=== What you should do ===
Go through the data below and copy it exactly, skipping every picture.

=== Data excerpt ===
************

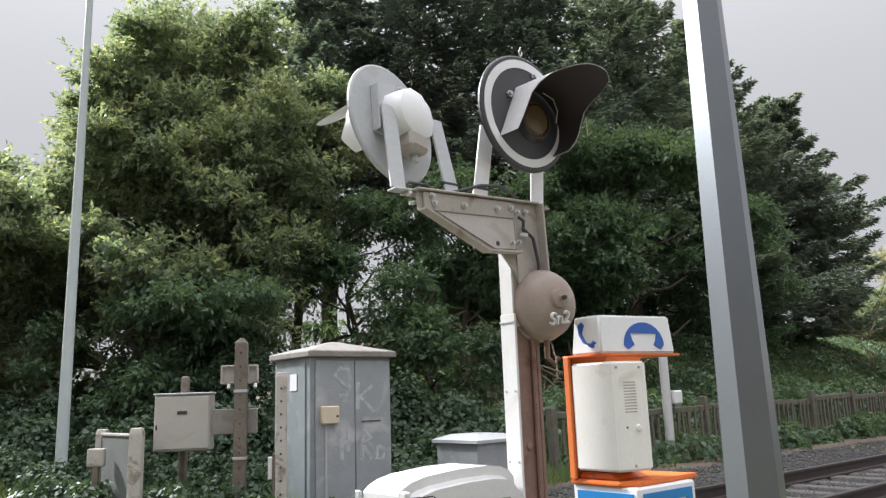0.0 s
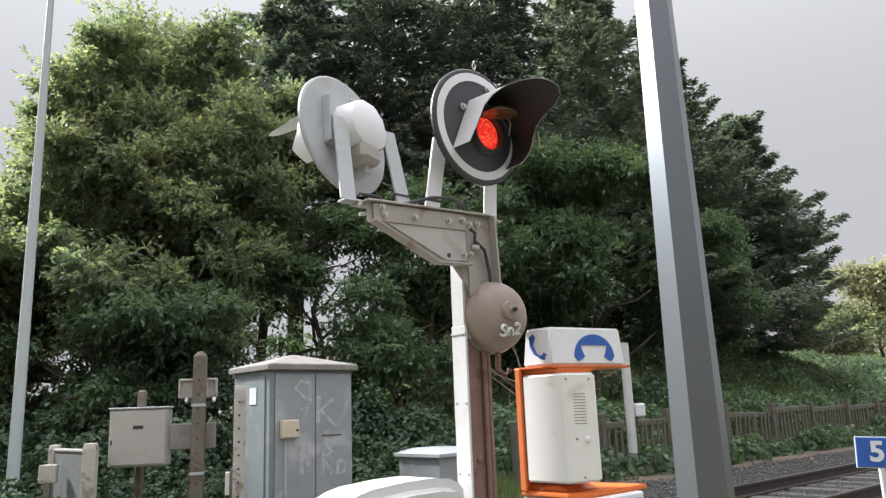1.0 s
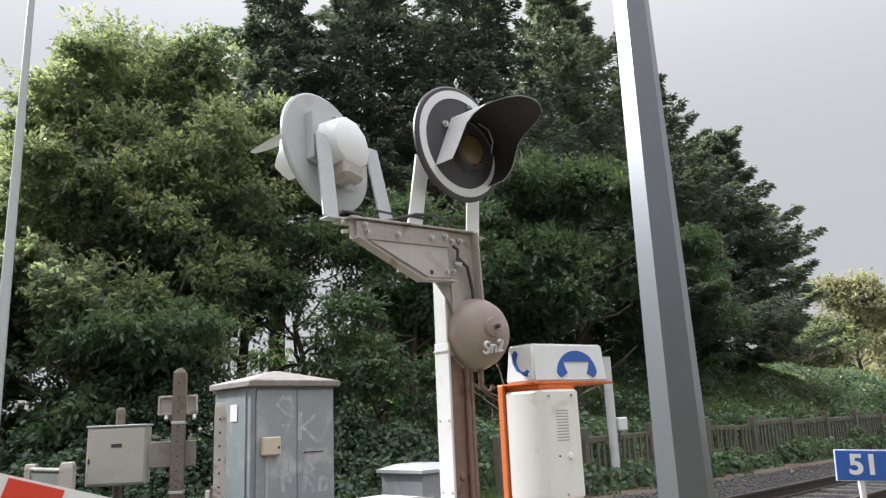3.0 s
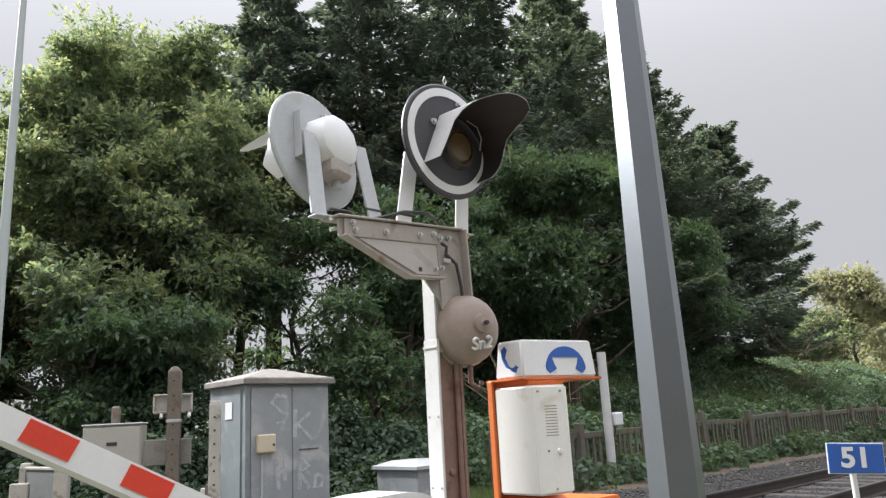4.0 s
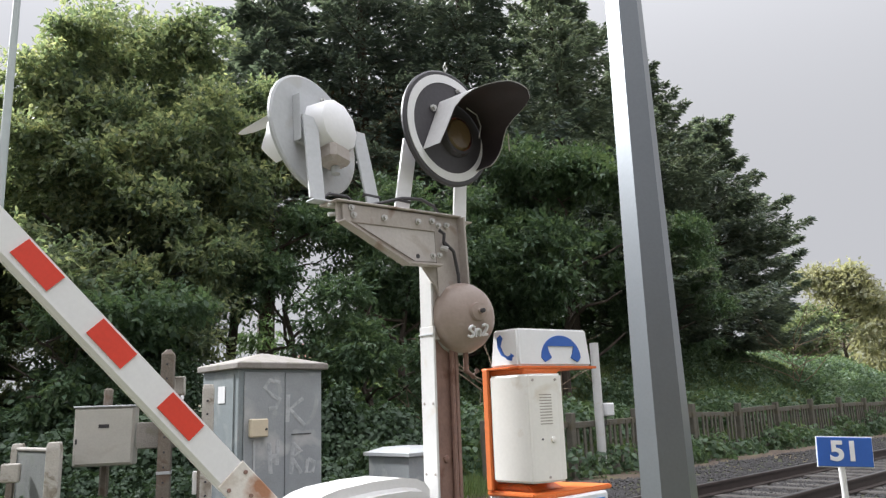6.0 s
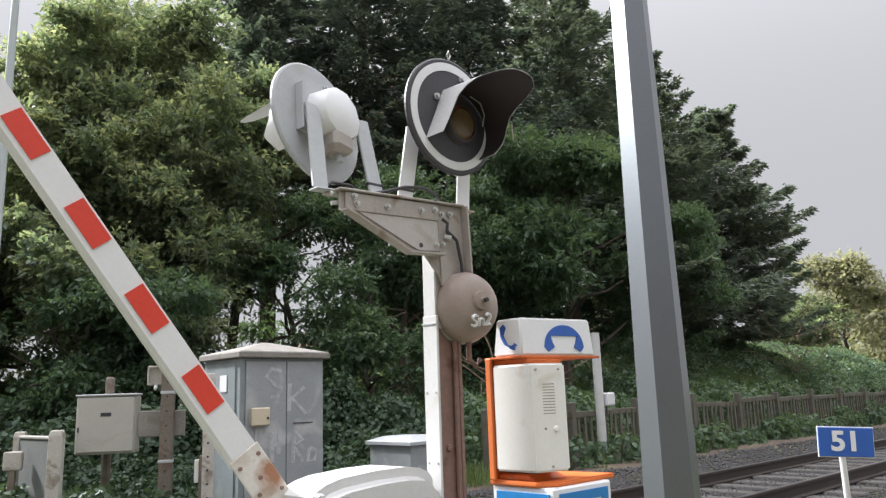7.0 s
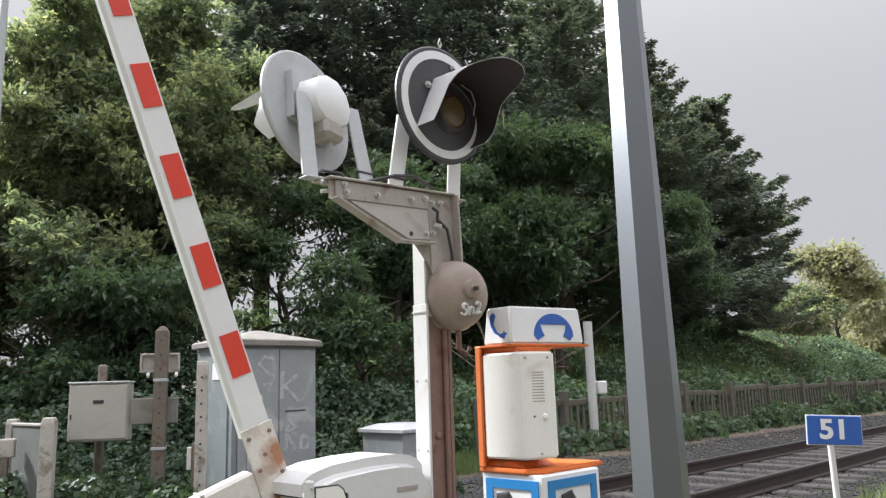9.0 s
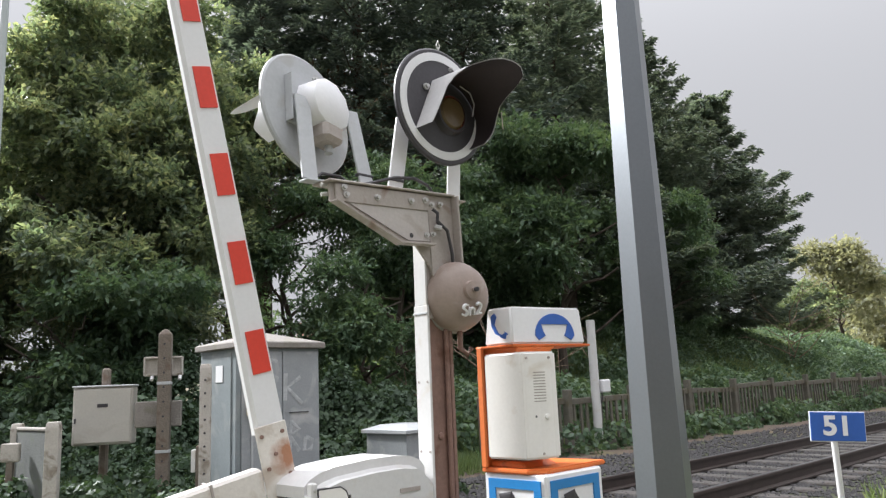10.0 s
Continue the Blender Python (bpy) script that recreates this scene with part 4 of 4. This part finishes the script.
    part("handset_symbol", extrude(arc + [(-0.100, 0.0), (-0.060, 0.020), (-0.072, 0.042), (-0.082, 0.074), (0.082, 0.074), (0.072, 0.042), (0.060, 0.020), (0.100, 0.0)], -0.003, 0.006), BLUE, can, m=pose(0.008, 0.1265, 1.392, -2.4, 0, -10.9) @ pose(0.238, 0, 0))
    bm = bmesh.new()
    tube([(-0.030, 0, 0.052), (-0.045, 0, 0.040), (-0.048, 0, 0.005), (-0.028, 0, -0.030), (0.0, 0, -0.050), (0.024, 0, -0.052), (0.034, 0, -0.035)], [0.013, 0.018, 0.011, 0.010, 0.011, 0.018, 0.016], 8, bm)
    bmesh.ops.scale(bm, vec=(1, 0.1, 1), verts=bm.verts[:])
    part("handset_symbol", bm, BLUE, can, m=pose(-0.004, 0.205, 1.463, 0, 0, -90))


build_phone()


# ---- barrier: machine housing, boom, counterweight ----
def build_barrier():
    b = thing("level_crossing_barrier", at(1.74, 2.62), "white level crossing barrier machine with a red and white boom", "barrier")
    bm = box(0.02, 0.58, -0.24, 0.10, -0.05, 0.80, 0.02, seg=2)
    hs_ = part("housing", bm, WHITE, b, "white barrier machine housing", smooth=True)
    bm = bmesh.new()
    extrude([(-0.01, 0.80), (-0.01, 0.845), (0.015, 0.868), (0.06, 0.888), (0.13, 0.904), (0.30, 0.918), (0.45, 0.920), (0.53, 0.910), (0.58, 0.890), (0.605, 0.86), (0.605, 0.40), (0.172, 0.40), (0.172, 0.80)], -0.262, 0.07, bm)
    bmesh.ops.bevel(bm, geom=[e for e in bm.edges if abs(e.verts[0].co.y - e.verts[1].co.y) < 0.01 and min(v.co.z for v in e.verts) > 0.82], offset=0.05, segments=5, affect="EDGES")
    part("lid", bm, WHITE, b, "rounded white lid", smooth=True)
    part("lid_seam", box(-0.0065, -0.001, -0.225, 0.06, 0.794, 0.800, 0.0), BLACK, b)
    part("lid_strap", box(-0.016, 0.012, -0.272, -0.235, 0.70, 0.862, 0.006), WHITE, b)
    part("strap_rivet", lathe([(0, -0.006), (0.006, -0.005), (0.008, 0.002)], 10), STEEL, b, m=pose(-0.002, -0.273, 0.835))
    part("lid_hinge", box(-0.022, -0.008, 0.03, 0.065, 0.80, 0.85, 0.004), GREYWHITE, b)
    part("door", extrude([(0.02, 0.40), (0.02, 0.832), (0.12, 0.832), (0.145, 0.815), (0.165, 0.76), (0.165, 0.40)], -0.266, -0.236), CREAM, b, "cream inspection door")
    part("door_gap", extrude([(0.016, 0.40), (0.016, 0.837), (0.122, 0.837), (0.150, 0.818), (0.171, 0.76), (0.171, 0.40)], -0.2645, -0.238), BLACK, b)
    part("name_plate", box(0.42, 0.53, -0.266, -0.2615, 0.775, 0.792, 0.0), TAUPE, b, "small brown name plate")
    # the swinging arm: x runs out along the boom
    arm = new("boom")
    arm.parent = b
    arm.matrix_basis = pose(0.043, 0.0, 0.717)
    tagged(arm, "white boom with red reflective bands")
    bm = box(-0.06, 0.37, -0.022, -0.015, -0.068, 0.068, 0.003)
    part("clamp_plate", bm, CLAMP, arm, "white clamp plate with rust")
    for x, z in ((0.20, 0.04), (0.33, 0.045), (0.33, -0.045), (0.16, -0.045), (0.25, 0.0)):
        bolt(arm, x, -0.012, z, 0.010, material=RUSTRED)
    bm = bmesh.new()
    L = 4.2
    sec = lambda x: (0.062 - 0.010 * (x / L))
    vs = []
    for x in (0.34, L):
        h = sec(x)
        vs.append([bm.verts.new((x, yy, zz)) for yy, zz in ((-0.014, -h), (-0.014, h * 0.75), (0.0, h), (0.03, h), (0.03, -h))])
    k = 5
    bm.faces.new(vs[0])
    bm.faces.new(vs[1][::-1])
    for j in range(k):
        bm.faces.new((vs[0][(j + 1) % k], vs[0][j], vs[1][j], vs[1][(j + 1) % k]))
    bmesh.ops.recalc_face_normals(bm, faces=bm.faces[:])
    part("beam", bm, WHITE_CLEAN, arm, "white tapered beam")
    x = 0.574
    while x < 4.0:
        h = sec(x)
        part("red_band", box(x, x + 0.174, -0.019, -0.010, -h * 0.86, h * 0.42, 0.0), RED, arm, "red reflective band")
        x += 0.3669
    cw = part("counterweight_arm", box(0.05, 0.215, -0.03, 0.05, 0.07, 0.50, 0.012), WEIGHT, arm, "rust-stained counterweight arm", m=pose(0, 0, 0, 0, 0, 0))
    part("band", box(0.046, 0.219, -0.036, 0.056, 0.275, 0.285, 0.002), TAUPE, cw)
    part("hub", lathe([(0, -0.05), (0.05, -0.05), (0.055, -0.03), (0.055, 0.06)], 24), RUSTWHITE, arm)
    return b, arm


BARRIER, BOOM = build_barrier()

# ---- house far behind the trees ----
hm = thing("house", pose(2.5, 60, 0, 0, 0, 12), "far house with pale walls and a red tiled roof", "house")
part("wall", box(-9, 9, -4, 4, 0, 4.2, 0.0), RENDERED, hm)
bm = bmesh.new()
a = [bm.verts.new(q) for q in ((-9.4, -4.5, 4.1), (9.4, -4.5, 4.1), (9.4, 4.5, 4.1), (-9.4, 4.5, 4.1), (-9.4, 0, 6.4), (9.4, 0, 6.4))]
for f in ((0, 1, 5, 4), (2, 3, 4, 5), (1, 2, 5), (3, 0, 4), (3, 2, 1, 0)):
    bm.faces.new([a[i] for i in f])
part("roof", bm, ROOF, hm, "red tiled roof")


LENS_FLAP = [o for o in LAMP.children if o.name.startswith("shutter")][0]


def motions():
    """The boom swings up about its pivot; an added flap uncovers the lit lens twice."""
    turns = [(0, -2.0), (0.7, -1.2), (1.4, 2.0), (2.0, 7.4), (2.7, 14.4), (3.4, 21.6), (4.0, 27.6), (4.5, 32.5), (5.0, 37.3), (5.5, 41.8), (6.5, 49.9), (7.5, 57.7), (8.0, 61.8), (8.5, 65.8), (9.0, 69.9), (9.5, 74.0), (10.0, 77.8)]
    walk(LENS_FLAP, [(t, pose(SHUT[0], SHUT[1], SHUT[2]) @ pose(0, 0, 0.083) @ pose(0, 0, 0, -a, 0, 0) @ pose(0, 0, -0.083)) for t, a in ((0, 0), (0.03, 0), (0.1, 85), (0.43, 85), (0.5, 0), (0.83, 0), (0.9, 85), (1.23, 85), (1.3, 0), (10, 0))])
    walk(BOOM, [(t, pose(0.043, 0.0, 0.717, 0, 0, -6.3) @ pose(0, 0, 0, 0, a - 180, 0)) for t, a in turns])


motions()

************

=== Problem solution ===
0.0 s
1.0 s
3.0 s
4.0 s
6.0 s
7.0 s
9.0 s
10.0 s
Continue the Blender Python (bpy) script that recreates this scene with part 4 of 4. This part finishes the script.
    part("handset_symbol", extrude(arc + [(-0.100, 0.0), (-0.060, 0.020), (-0.072, 0.042), (-0.082, 0.074), (0.082, 0.074), (0.072, 0.042), (0.060, 0.020), (0.100, 0.0)], -0.003, 0.006), BLUE, can, m=pose(0.008, 0.1265, 1.392, -2.4, 0, -10.9) @ pose(0.238, 0, 0))
    bm = bmesh.new()
    tube([(-0.030, 0, 0.052), (-0.045, 0, 0.040), (-0.048, 0, 0.005), (-0.028, 0, -0.030), (0.0, 0, -0.050), (0.024, 0, -0.052), (0.034, 0, -0.035)], [0.013, 0.018, 0.011, 0.010, 0.011, 0.018, 0.016], 8, bm)
    bmesh.ops.scale(bm, vec=(1, 0.1, 1), verts=bm.verts[:])
    part("handset_symbol", bm, BLUE, can, m=pose(-0.004, 0.205, 1.463, 0, 0, -90))


build_phone()


# ---- barrier: machine housing, boom, counterweight ----
def build_barrier():
    b = thing("level_crossing_barrier", at(1.74, 2.62), "white level crossing barrier machine with a red and white boom", "barrier")
    bm = box(0.02, 0.58, -0.24, 0.10, -0.05, 0.80, 0.02, seg=2)
    hs_ = part("housing", bm, WHITE, b, "white barrier machine housing", smooth=True)
    bm = bmesh.new()
    extrude([(-0.01, 0.80), (-0.01, 0.845), (0.015, 0.868), (0.06, 0.888), (0.13, 0.904), (0.30, 0.918), (0.45, 0.920), (0.53, 0.910), (0.58, 0.890), (0.605, 0.86), (0.605, 0.40), (0.172, 0.40), (0.172, 0.80)], -0.262, 0.07, bm)
    bmesh.ops.bevel(bm, geom=[e for e in bm.edges if abs(e.verts[0].co.y - e.verts[1].co.y) < 0.01 and min(v.co.z for v in e.verts) > 0.82], offset=0.05, segments=5, affect="EDGES")
    part("lid", bm, WHITE, b, "rounded white lid", smooth=True)
    part("lid_seam", box(-0.0065, -0.001, -0.225, 0.06, 0.794, 0.800, 0.0), BLACK, b)
    part("lid_strap", box(-0.016, 0.012, -0.272, -0.235, 0.70, 0.862, 0.006), WHITE, b)
    part("strap_rivet", lathe([(0, -0.006), (0.006, -0.005), (0.008, 0.002)], 10), STEEL, b, m=pose(-0.002, -0.273, 0.835))
    part("lid_hinge", box(-0.022, -0.008, 0.03, 0.065, 0.80, 0.85, 0.004), GREYWHITE, b)
    part("door", extrude([(0.02, 0.40), (0.02, 0.832), (0.12, 0.832), (0.145, 0.815), (0.165, 0.76), (0.165, 0.40)], -0.266, -0.236), CREAM, b, "cream inspection door")
    part("door_gap", extrude([(0.016, 0.40), (0.016, 0.837), (0.122, 0.837), (0.150, 0.818), (0.171, 0.76), (0.171, 0.40)], -0.2645, -0.238), BLACK, b)
    part("name_plate", box(0.42, 0.53, -0.266, -0.2615, 0.775, 0.792, 0.0), TAUPE, b, "small brown name plate")
    # the swinging arm: x runs out along the boom
    arm = new("boom")
    arm.parent = b
    arm.matrix_basis = pose(0.043, 0.0, 0.717)
    tagged(arm, "white boom with red reflective bands")
    bm = box(-0.06, 0.37, -0.022, -0.015, -0.068, 0.068, 0.003)
    part("clamp_plate", bm, CLAMP, arm, "white clamp plate with rust")
    for x, z in ((0.20, 0.04), (0.33, 0.045), (0.33, -0.045), (0.16, -0.045), (0.25, 0.0)):
        bolt(arm, x, -0.012, z, 0.010, material=RUSTRED)
    bm = bmesh.new()
    L = 4.2
    sec = lambda x: (0.062 - 0.010 * (x / L))
    vs = []
    for x in (0.34, L):
        h = sec(x)
        vs.append([bm.verts.new((x, yy, zz)) for yy, zz in ((-0.014, -h), (-0.014, h * 0.75), (0.0, h), (0.03, h), (0.03, -h))])
    k = 5
    bm.faces.new(vs[0])
    bm.faces.new(vs[1][::-1])
    for j in range(k):
        bm.faces.new((vs[0][(j + 1) % k], vs[0][j], vs[1][j], vs[1][(j + 1) % k]))
    bmesh.ops.recalc_face_normals(bm, faces=bm.faces[:])
    part("beam", bm, WHITE_CLEAN, arm, "white tapered beam")
    x = 0.574
    while x < 4.0:
        h = sec(x)
        part("red_band", box(x, x + 0.174, -0.019, -0.010, -h * 0.86, h * 0.42, 0.0), RED, arm, "red reflective band")
        x += 0.3669
    cw = part("counterweight_arm", box(0.05, 0.215, -0.03, 0.05, 0.07, 0.50, 0.012), WEIGHT, arm, "rust-stained counterweight arm", m=pose(0, 0, 0, 0, 0, 0))
    part("band", box(0.046, 0.219, -0.036, 0.056, 0.275, 0.285, 0.002), TAUPE, cw)
    part("hub", lathe([(0, -0.05), (0.05, -0.05), (0.055, -0.03), (0.055, 0.06)], 24), RUSTWHITE, arm)
    return b, arm


BARRIER, BOOM = build_barrier()

# ---- house far behind the trees ----
hm = thing("house", pose(2.5, 60, 0, 0, 0, 12), "far house with pale walls and a red tiled roof", "house")
part("wall", box(-9, 9, -4, 4, 0, 4.2, 0.0), RENDERED, hm)
bm = bmesh.new()
a = [bm.verts.new(q) for q in ((-9.4, -4.5, 4.1), (9.4, -4.5, 4.1), (9.4, 4.5, 4.1), (-9.4, 4.5, 4.1), (-9.4, 0, 6.4), (9.4, 0, 6.4))]
for f in ((0, 1, 5, 4), (2, 3, 4, 5), (1, 2, 5), (3, 0, 4), (3, 2, 1, 0)):
    bm.faces.new([a[i] for i in f])
part("roof", bm, ROOF, hm, "red tiled roof")


LENS_FLAP = [o for o in LAMP.children if o.name.startswith("shutter")][0]


def motions():
    """The boom swings up about its pivot; an added flap uncovers the lit lens twice."""
    turns = [(0, -2.0), (0.7, -1.2), (1.4, 2.0), (2.0, 7.4), (2.7, 14.4), (3.4, 21.6), (4.0, 27.6), (4.5, 32.5), (5.0, 37.3), (5.5, 41.8), (6.5, 49.9), (7.5, 57.7), (8.0, 61.8), (8.5, 65.8), (9.0, 69.9), (9.5, 74.0), (10.0, 77.8)]
    walk(LENS_FLAP, [(t, pose(SHUT[0], SHUT[1], SHUT[2]) @ pose(0, 0, 0.083) @ pose(0, 0, 0, -a, 0, 0) @ pose(0, 0, -0.083)) for t, a in ((0, 0), (0.03, 0), (0.1, 85), (0.43, 85), (0.5, 0), (0.83, 0), (0.9, 85), (1.23, 85), (1.3, 0), (10, 0))])
    walk(BOOM, [(t, pose(0.043, 0.0, 0.717, 0, 0, -6.3) @ pose(0, 0, 0, 0, a - 180, 0)) for t, a in turns])


motions()